YA Literature – Hang on Tight!
Monique Polak
What’s the difference between a book for teens and a book for adults?
I get asked that question a lot.
My friend, Ontario kid-lit author Marsha Skyrpuch likes to say, “YA [the acronym for Young Adult] books are books for adults – but with the boring parts left out!”
Tim Wynne-Jones, arguably Canada’s most celebrated children’s author, has an answer I also love – and which I think about a lot. He says, “YA literature is about getting a grip. Adult literature is about letting go.”
Tim, who lives outside of Ottawa, is a two-time winner of the Governor General’s Award for Children’s Literature. He was in Montreal recently to do writing workshops and discuss his latest book The Starlight Claim (Candlewick), a sequel to The Maestro, which earned him a GG Prize in 1995.
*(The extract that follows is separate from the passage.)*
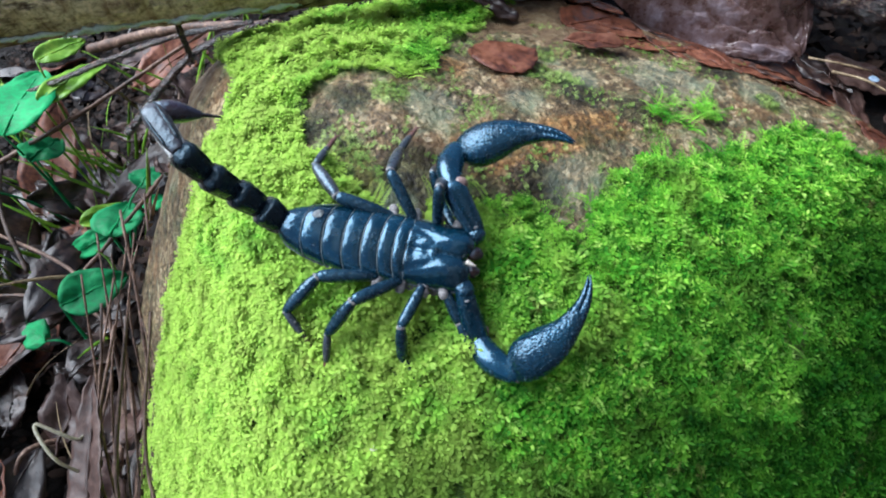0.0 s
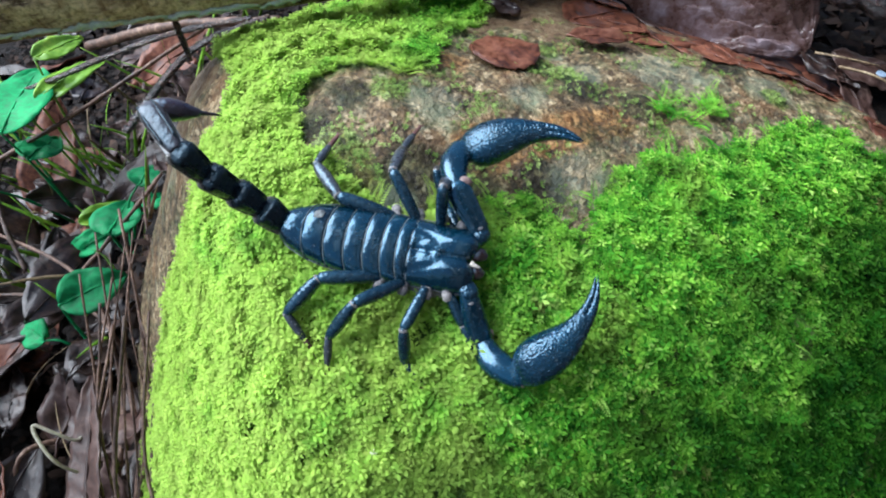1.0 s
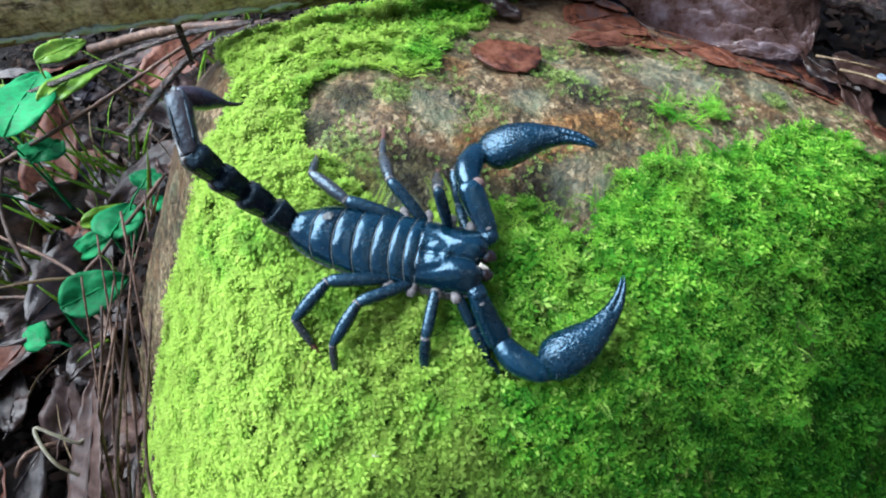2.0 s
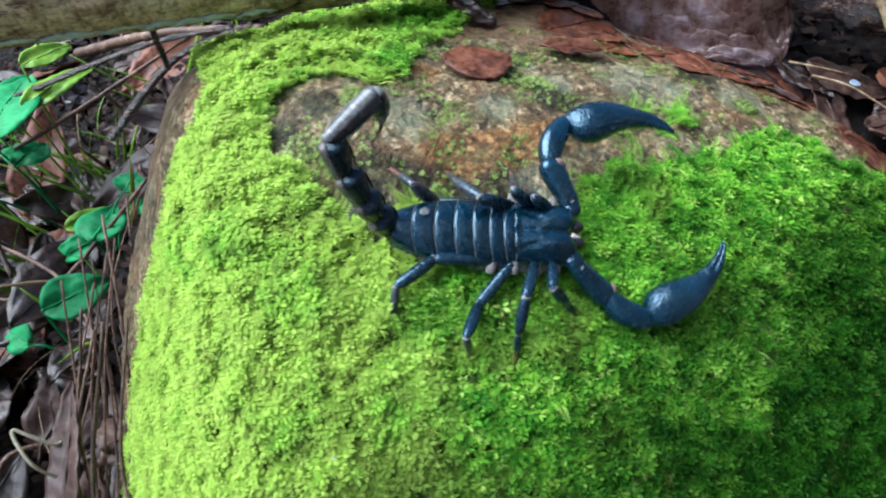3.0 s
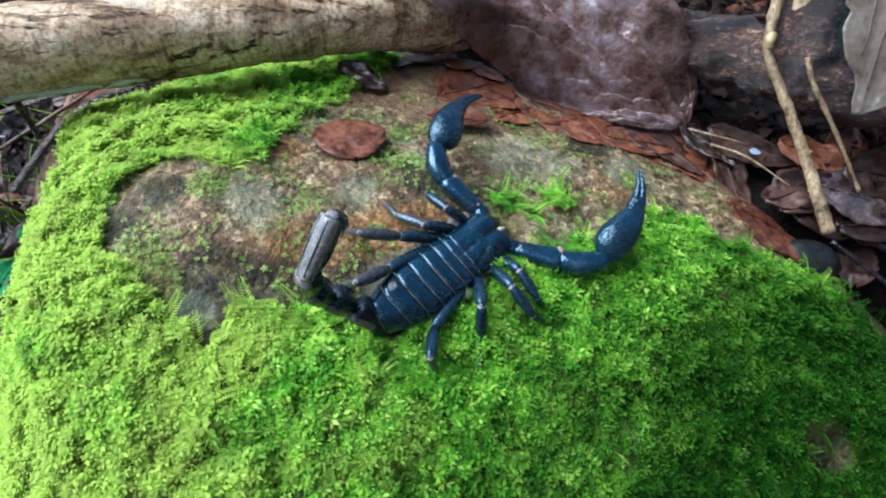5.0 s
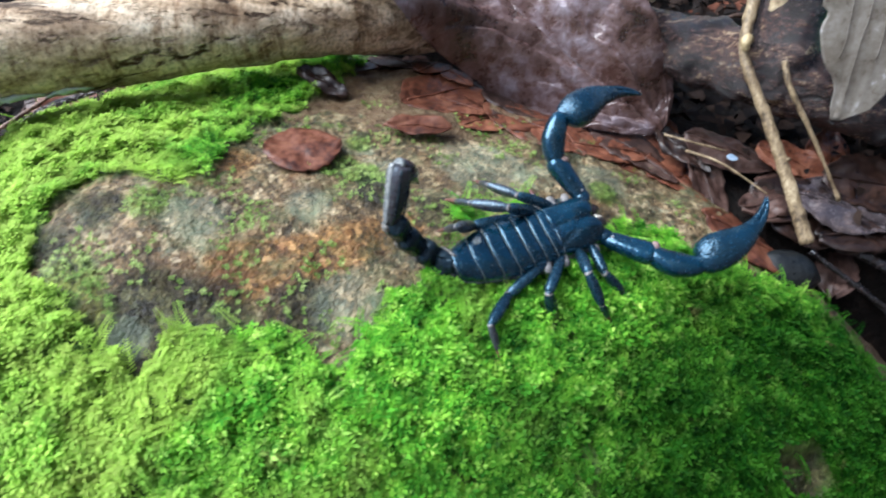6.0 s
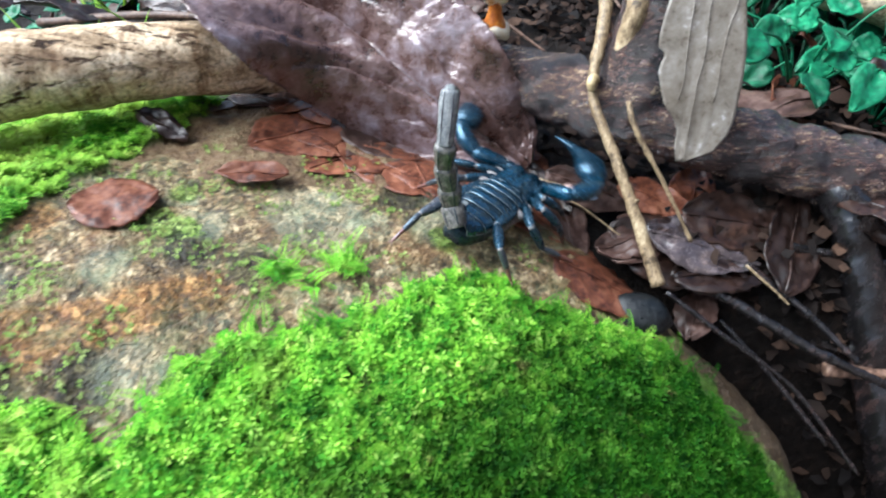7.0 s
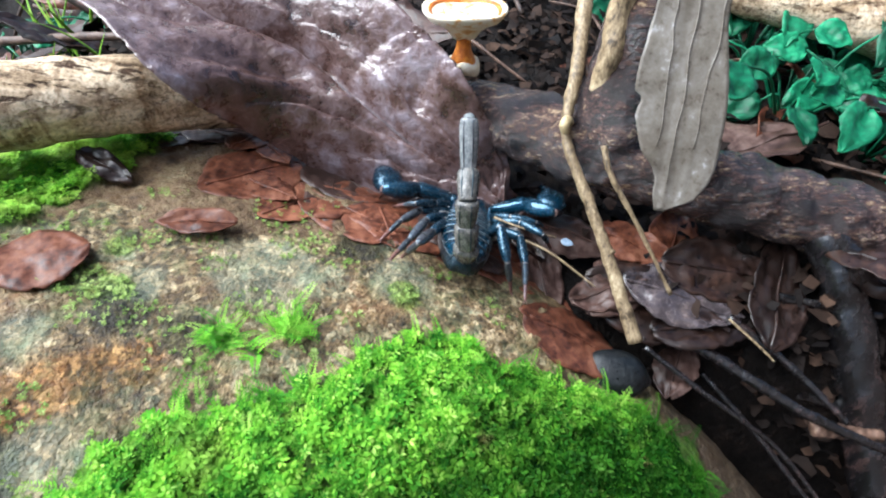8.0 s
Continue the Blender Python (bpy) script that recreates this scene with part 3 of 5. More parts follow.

And lucky me, I got to have supper with Tim. I can’t even remember what I cooked because our conversation was so interesting and fun. I asked him to tell me more about his “getting a grip” theory. Here’s what he told me: “Any book for children, even if it doesn’t have a happy ending, is about getting a grip.” Then Tim grabbed the corner of his dinner plate and said, “I’ve got this much. This piece of flotsam – like wood on the Titanic – and I’ll hold on for now. I’m going to believe it will get me to shore. That’s getting a grip.”
At the end of The Maestro, Burl, the novel’s protagonist, has lost his shoes and gets a new pair. Tim told me that over the years, many kids have written to him, saying they needed help making sense of the book’s ending. “With that new pair of shoes,” Tim told me, “Burl can walk off the train. That’s getting a grip.”
Adults need to learn to let go. The older we get, the more aware we become of the passage of time, and the inevitability of death. But kids are just getting started on life’s journey. They need strength and courage to face life’s challenges. They need to hold on tight and get a grip. Stories can show all of us how to do that.